Visiting scholar Laurie Green will present a lecture, Women’s Liberation through a Different Prism: The View from Austin, at 6 p.m. on Tuesday, March 31, in the Highsmith Student Union Mountain Suites. This event, part of UNC Asheville’s observance of Women’s History Month, is free and open to everyone. Green is an associate professor of history at the University of Texas at Austin.
About the lecture
Do geography and historical context mean more than we have acknowledged when it comes to narratives of the U.S. Women’s Liberation Movement. Have we accepted narratives that emanate from the urban Northeast and Midwest as universals, rather than particular perspectives? And if so, what are the historical consequences? From the vantage point of students and other activists in 1960s and 1970s’ Austin, Texas, for example, the argument that radical feminists abandoned the New Left to establish their own movement – renditions of which appear in most historical overviews of the Women’s Liberation Movement – may not make sense, nor did such activists look to New York and Chicago feminists as the engines for Roe v. Wade; instead, they looked to themselves as the initiators of the case that went to the Supreme Court.

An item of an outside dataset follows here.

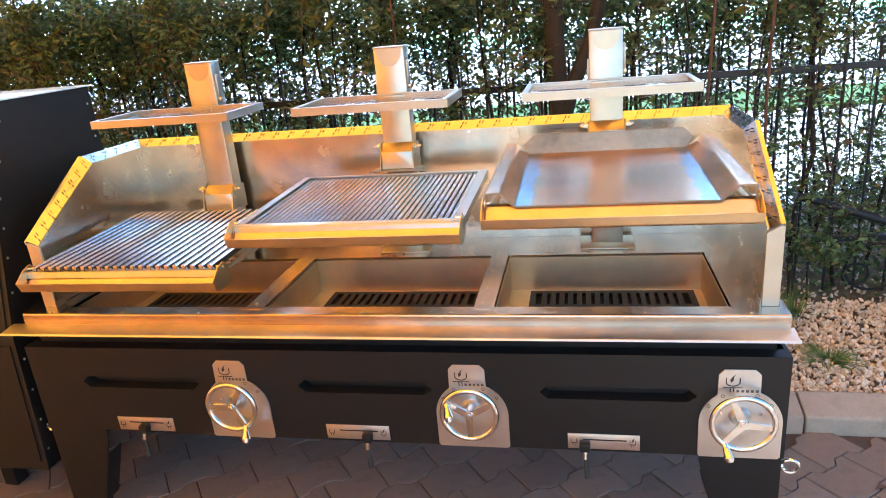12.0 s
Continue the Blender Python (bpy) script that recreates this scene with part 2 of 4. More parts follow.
def prism(points, lo, hi, axis="y", bm=None, bevel=0.0):
    """A polygon extruded along an axis; points are (x, z) for y, (y, z) for x, (x, y) for z."""
    bm = bm or bmesh.new()
    put = {"x": lambda a, b, s: (s, a, b), "y": lambda a, b, s: (a, s, b), "z": lambda a, b, s: (a, b, s)}[axis]
    lows = [bm.verts.new(put(a, b, lo)) for a, b in points]
    highs = [bm.verts.new(put(a, b, hi)) for a, b in points]
    fs = [bm.faces.new(lows), bm.faces.new(highs[::-1])]
    k = len(points)
    for i in range(k):
        fs.append(bm.faces.new((lows[i], lows[(i + 1) % k], highs[(i + 1) % k], highs[i])))
    if bevel:
        es = list({e for f in fs for e in f.edges})
        bmesh.ops.bevel(bm, geom=es, offset=bevel, segments=1, affect="EDGES")
    return bm


def fold(points, thick, lo, hi, axis="x", bm=None):
    """Folded sheet: a bent line of points given thickness and drawn out along an axis."""
    ps = [Vector(p) for p in points]
    sides = [[], []]
    for i, p in enumerate(ps):
        d0 = (p - ps[i - 1]).normalized() if i else None
        d1 = (ps[i + 1] - p).normalized() if i < len(ps) - 1 else None
        d0, d1 = d0 or d1, d1 or d0
        n0, n1 = Vector((-d0.y, d0.x)), Vector((-d1.y, d1.x))
        n = (n0 + n1).normalized()
        w = thick / 2 / max(n.dot(n0), 0.4)
        sides[0].append(tuple(p + n * w))
        sides[1].append(tuple(p - n * w))
    return prism(sides[0] + sides[1][::-1], lo, hi, axis, bm)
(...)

In 2017, Laurie Green launched the intergenerational Austin Women Activists Oral History Project at the University of Texas, which has brought together students of today and women activists in the 1960s and 1970s, along with faculty and staff from different parts of the university. The project has resulted in a digital oral history collection, a film, and other productions that call some of the now-familiar narratives of the Women’s Liberation Movement into question. Her talk will be based, in part, on this collaborative endeavor.
About the presenter
Laurie Green is an associate professor of history and faculty affiliate at the University of Texas at Austin, in the Center for Women’s and Gender Studies, American Studies Department, and African and African Diaspora Studies Department. She is the author of Battling the Plantation Mentality: Memphis and the Black Freedom Struggle, (University of North Carolina, 2007), winner of the 2008 Philip Taft Labor History Award, and co-editor of Precarious Prescriptions: Contested Histories of Race and Health in North America (University of Minnesota Press, 2014). She is completing a book manuscript titled “The Discovery of Hunger in America: A Public Crisis of Race, Health, and American Democracy.”
Visitor Parking on the UNC Asheville Campus – Visitors may park in faculty/staff and non-resident lots from 5:00 p.m. until 7:30 a.m., Monday through Friday, and all day on weekends, holidays, and campus breaks. Visitors are not permitted to park in resident student lots at any time.